Santo, the Marshall Project reporter, says the LA Times story never would have come together without Kim. The two journalists, with the Marshall Project’s Anna Flagg, painstakingly pushed officials to obtain records, in some cases getting lawyers involved. The trio then cleaned and scrubbed the data that made the story possible, and Flagg detailed their methodology in a companion piece for the Times.

Kim’s physical presence in Los Angeles also proved to be a vital part of the collaboration’s success. The Marshall Project is based in New York; having one reporter in Los Angeles enabled the team to push records issues in person, says Santo.

“The courts were saying ‘We lost it, we don’t know where it is,’” says Santo. “I don’t think they were lying. It can take being that annoying to get what you need sometimes.” Pushing forward a story that had been hiding in plain sight took both an outside and an inside perspective; the Marshall Project was able to look at details from the proverbial 30,000 feet after the nitty gritty digging was done.

Santo, a CJR alum, says the response to her team’s story was heartening. And while the future of pay-to-stay remains unclear, her story raised several fundamental questions that persist alongside such practices. “Why are people willing to pay upwards of $70,000 to avoid those facilities that our society created to mete out punishment?” she asks.
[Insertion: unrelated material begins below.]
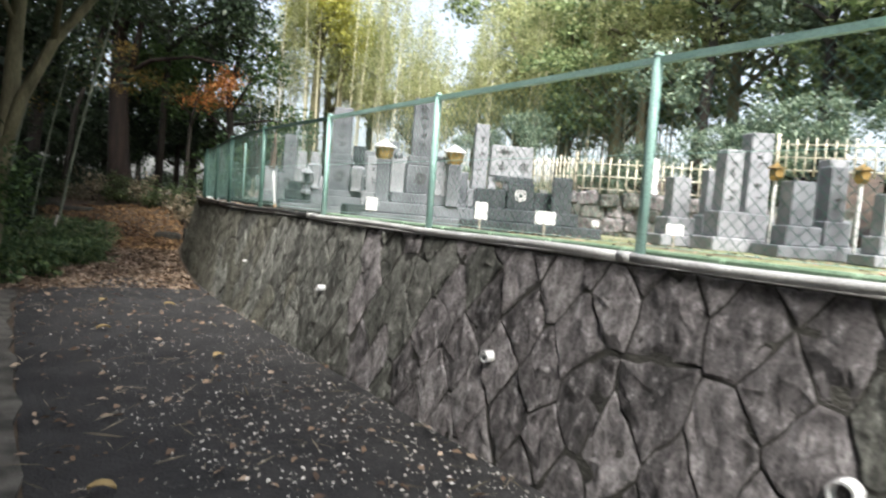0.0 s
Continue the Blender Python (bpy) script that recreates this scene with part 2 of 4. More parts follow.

Santo adds that she plans to continue to dig into the two-tiered justice system.

“We [as a society] must have accepted it,” Santo says. “Because it exists at almost every level.”

Keller says there are no current plans on the horizon for other regional partnerships for pay-to-stay stories. However, there are certainly other partnerships ahead; today, The New York Times published “Death on a Prison Bus,” a story about safety concerns tied to extradition companies, co-authored by Hager and Santo.

When asked about the potential for competition (rather than cooperation) between newsrooms like those at the Marshall Project and the LA Times, Kraft, the Times’s deputy managing editor, says, “I’m not sure I accept the premise.” He brings up the Panama Papers as “just one example of so-called ‘competitors’ working together to create a better story and a better project. Sometimes we compete, sometimes we collaborate. For us, it’s all about how to get the best story.”

That said, some newsrooms may feel more territorial than others. Even though the Panama Papers marked a historic instance of collaboration, some of the biggest US news outlets were absent from the telling. The International Consortium of Investigative Journalists’ deputy director Marina Walker, part of the team which produced and organized Panama Paper stories, told The New York Times about the difficulty of such partnerships. “We do not always pick the biggest media organizations to work with,” she said. “We pick those that will be collaborative.”

Journalists can find ways to ignore scoops from rivals, or wrap them anonymously into other coverage (or take to Twitter to diss them). Keller, the former top editor at The New York Times, knows what it’s like to be at the institutional behemoth. Now, he says, “We seek to write what the big guys are missing or misunderstanding.” If The New York Times or another paper does a big project on a criminal justice-related issue, the Marshall Project can aggregate the link for its newsletter, and its reporters don’t have to tackle the subject, Keller says.

And, as Hager put it, just because The Washington Post has a huge stable of reporters doesn’t mean that every story has to be a competitive one. “There’s an awful lot of stories,” he says, “and an awful lot of problems in the criminal justice system.”